↓↓↓

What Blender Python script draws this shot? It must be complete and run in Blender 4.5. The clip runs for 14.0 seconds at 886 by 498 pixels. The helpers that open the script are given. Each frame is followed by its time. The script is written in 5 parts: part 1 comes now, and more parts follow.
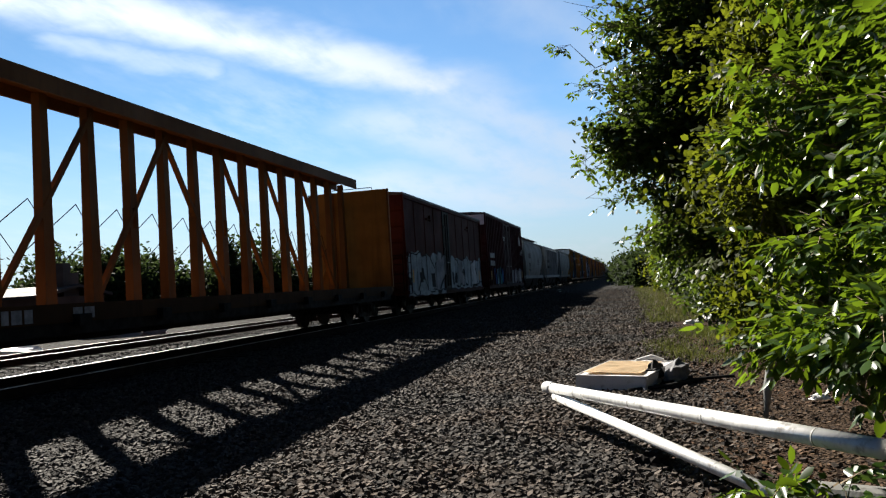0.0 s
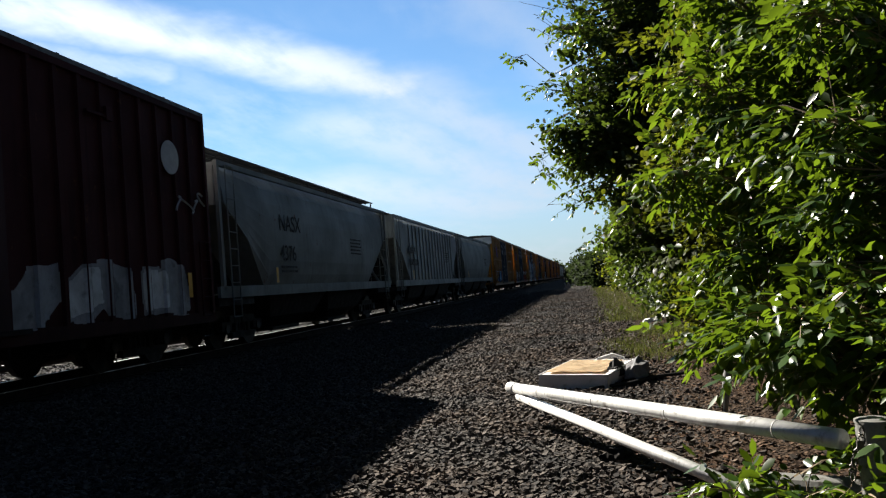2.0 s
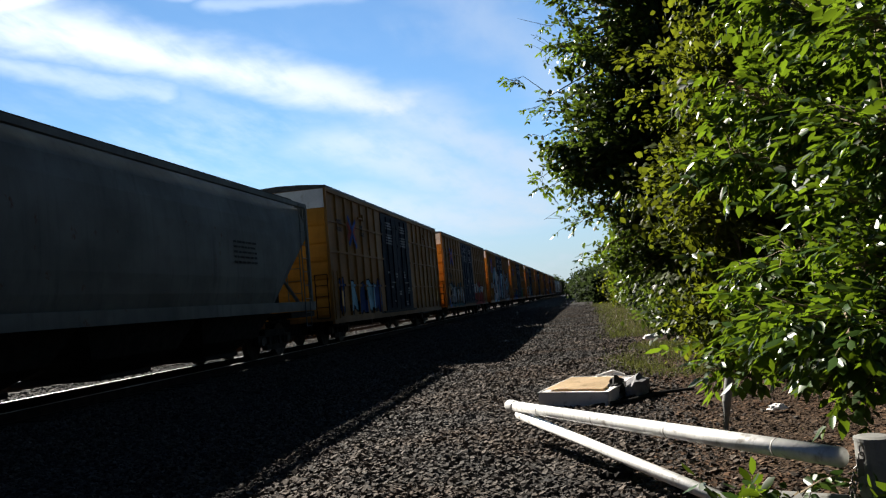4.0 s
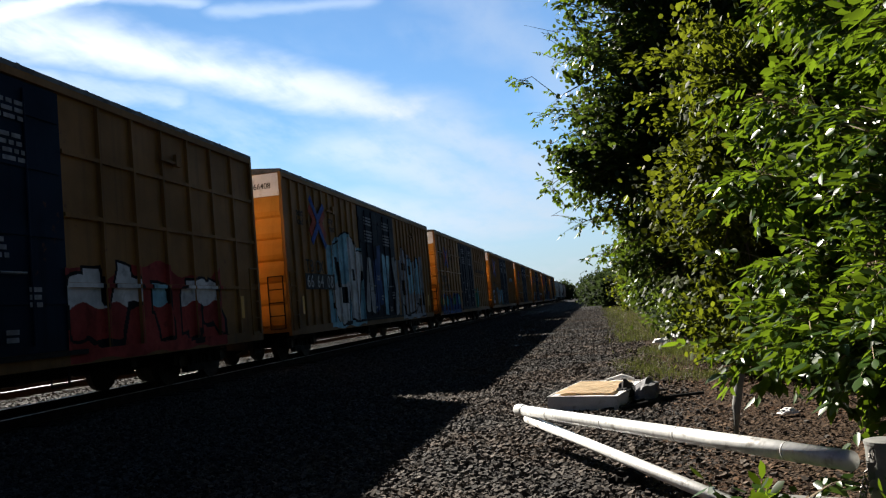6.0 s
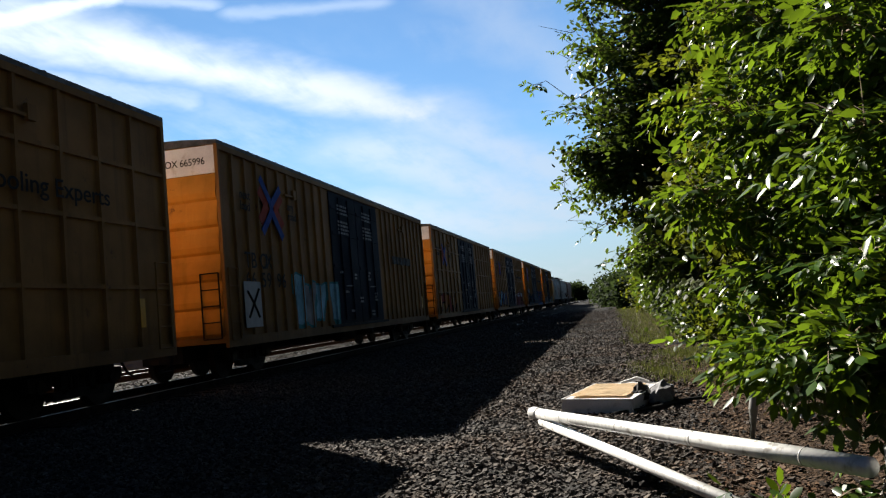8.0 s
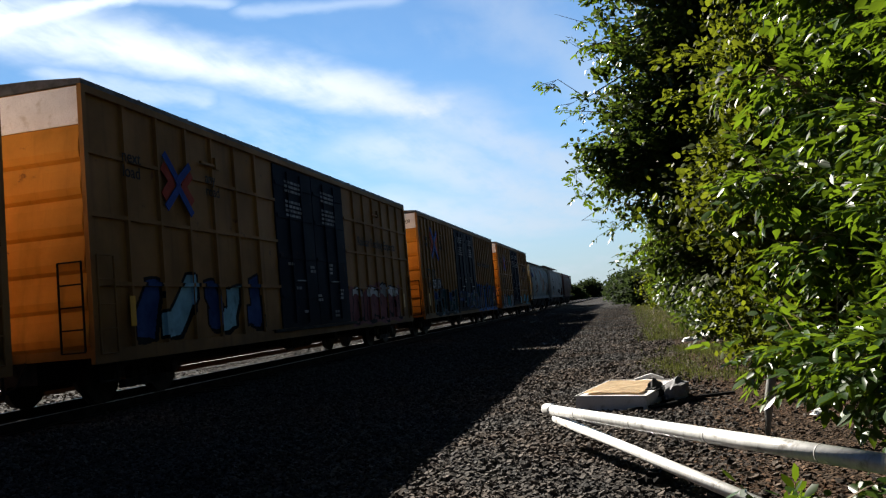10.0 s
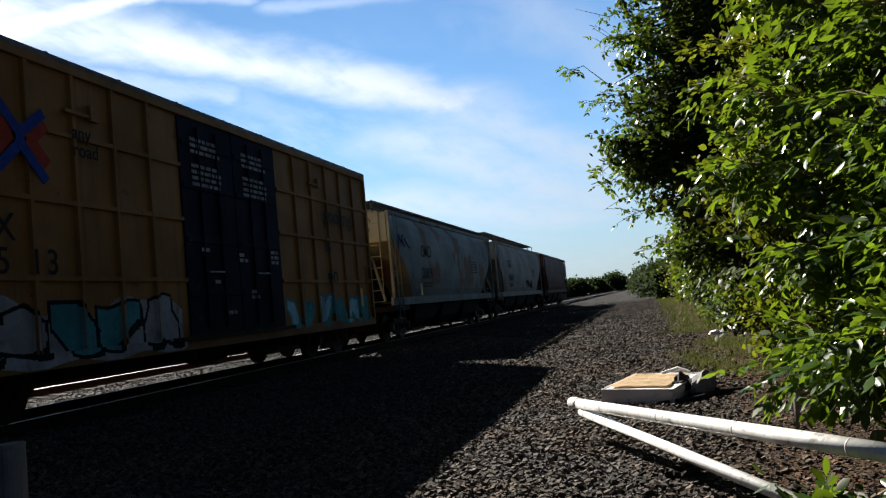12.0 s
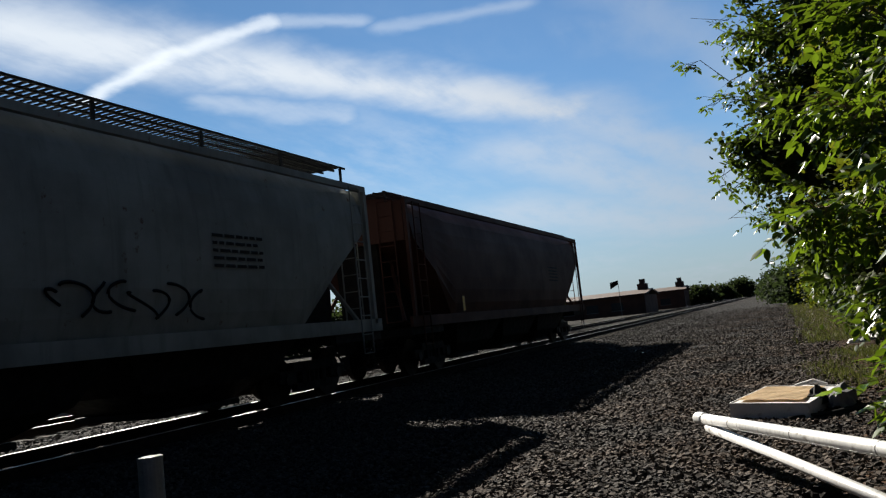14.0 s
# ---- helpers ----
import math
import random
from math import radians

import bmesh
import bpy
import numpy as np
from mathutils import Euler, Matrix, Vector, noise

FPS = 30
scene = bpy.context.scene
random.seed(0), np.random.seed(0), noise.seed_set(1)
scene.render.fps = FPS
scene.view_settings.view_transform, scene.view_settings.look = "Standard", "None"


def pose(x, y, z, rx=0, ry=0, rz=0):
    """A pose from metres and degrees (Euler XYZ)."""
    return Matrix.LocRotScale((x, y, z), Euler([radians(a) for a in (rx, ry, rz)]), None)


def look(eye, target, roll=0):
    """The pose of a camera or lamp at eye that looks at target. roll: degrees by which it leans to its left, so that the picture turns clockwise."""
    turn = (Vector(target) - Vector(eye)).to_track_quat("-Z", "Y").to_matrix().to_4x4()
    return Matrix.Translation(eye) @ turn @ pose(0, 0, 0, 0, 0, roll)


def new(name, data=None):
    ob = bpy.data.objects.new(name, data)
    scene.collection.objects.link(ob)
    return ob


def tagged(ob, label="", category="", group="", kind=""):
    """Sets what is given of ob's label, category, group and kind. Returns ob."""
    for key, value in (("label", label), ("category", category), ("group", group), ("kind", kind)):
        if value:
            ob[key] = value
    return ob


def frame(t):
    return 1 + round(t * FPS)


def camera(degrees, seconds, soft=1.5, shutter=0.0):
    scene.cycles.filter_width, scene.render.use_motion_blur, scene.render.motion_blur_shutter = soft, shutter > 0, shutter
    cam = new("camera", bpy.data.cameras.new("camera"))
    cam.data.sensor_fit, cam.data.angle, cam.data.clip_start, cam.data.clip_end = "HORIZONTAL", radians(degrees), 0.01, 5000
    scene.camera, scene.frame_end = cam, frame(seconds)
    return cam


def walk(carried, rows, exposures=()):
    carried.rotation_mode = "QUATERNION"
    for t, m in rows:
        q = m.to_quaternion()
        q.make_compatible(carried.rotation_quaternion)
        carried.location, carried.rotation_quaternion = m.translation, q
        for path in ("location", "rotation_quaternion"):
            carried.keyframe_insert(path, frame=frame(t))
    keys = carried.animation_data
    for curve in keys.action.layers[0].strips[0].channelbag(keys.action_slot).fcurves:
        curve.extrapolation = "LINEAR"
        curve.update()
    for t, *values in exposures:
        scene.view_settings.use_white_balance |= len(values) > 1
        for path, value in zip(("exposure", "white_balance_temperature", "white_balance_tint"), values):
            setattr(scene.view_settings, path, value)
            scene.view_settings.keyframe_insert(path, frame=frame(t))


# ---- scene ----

↑↑↑

**What is expected**
Take every line from the data above that holds "objects" and copy it out.

**The solution**
    ob = bpy.data.objects.new(name, data)
    scene.collection.objects.link(ob)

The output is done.